Eden G. Egziabher is the first Eritrean-American female entrepreneur in New York City with a food truck serving Ethiopian and Eritrean delicacies.
Born in Ethiopia to parents of Eritrean descent, Egziabher and her family were expelled from her country of birth two decades ago when war broke out between the two neighboring countries.
“One minute everyone was living together,” Egziabher recalled in a New York Times interview. “The next, families were ripped apart.”
She fled to Kenya with her family. Her mother gained asylum in the United States, reuniting a year later in Charlotte, N.C.
In 2017, Egziabher started the Makina Café, “to bring my culture to Main Street,” she told Times.
The menu includes injera bread, gomen, and tasty sambusas.
Egziabher was raised amidst a vibrant mix of Ethiopian, Eritrean and Italian cultures. It’s no coincidence that “Makina” translates to “truck” in all three of these countries’ languages, whose cultures combine to create the mosaic of flavors found on the mobile cafe’s menu.
Tasty, healthy, nutritious and something quite unique, Makina Cafe serves up breakfast and lunch to New Yorkers that are tired of the same old take-out options.
Starting wasn’t easy. Speaking to Vice’s Munchies, Egziabher said the other truckers weren’t that welcoming for food trucks notorious for being very competitive and a male-dominated space, according to Black Enterprise.

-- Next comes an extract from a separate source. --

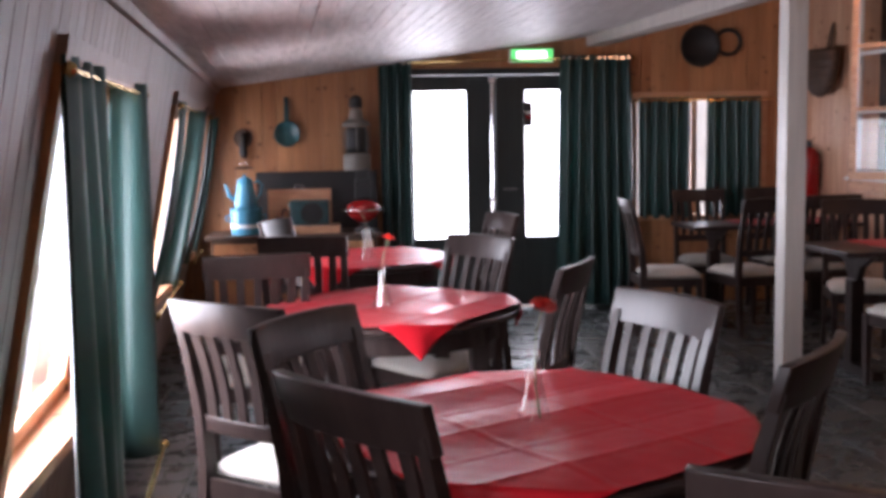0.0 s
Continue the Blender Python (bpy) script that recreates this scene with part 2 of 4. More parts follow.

“When you show up and you are expected to fail, you are going to work harder,” she told Vice’s Munchies. “The other food truckers did not welcome us at all. When they see a woman behind [the truck] …they take it as a joke.”
Egziabher reportedly travels to Queens and even as far as Washington D.C. (home to the largest Ethiopian community in the country) to buy the right ingredients to maintain the flavor of her dishes, including spices that aren’t available at most grocery stores.
“It’s very challenging the fact that I can’t go to a regular grocery store [to get] the ingredients I want,” she said.
“You really have to think outside the box to think about how you are going to make some of these items food truck friendly…It would make a lot of our jobs easier if we had someone to follow, but we didn’t so we created our lane and a lot of it has been trial and error.”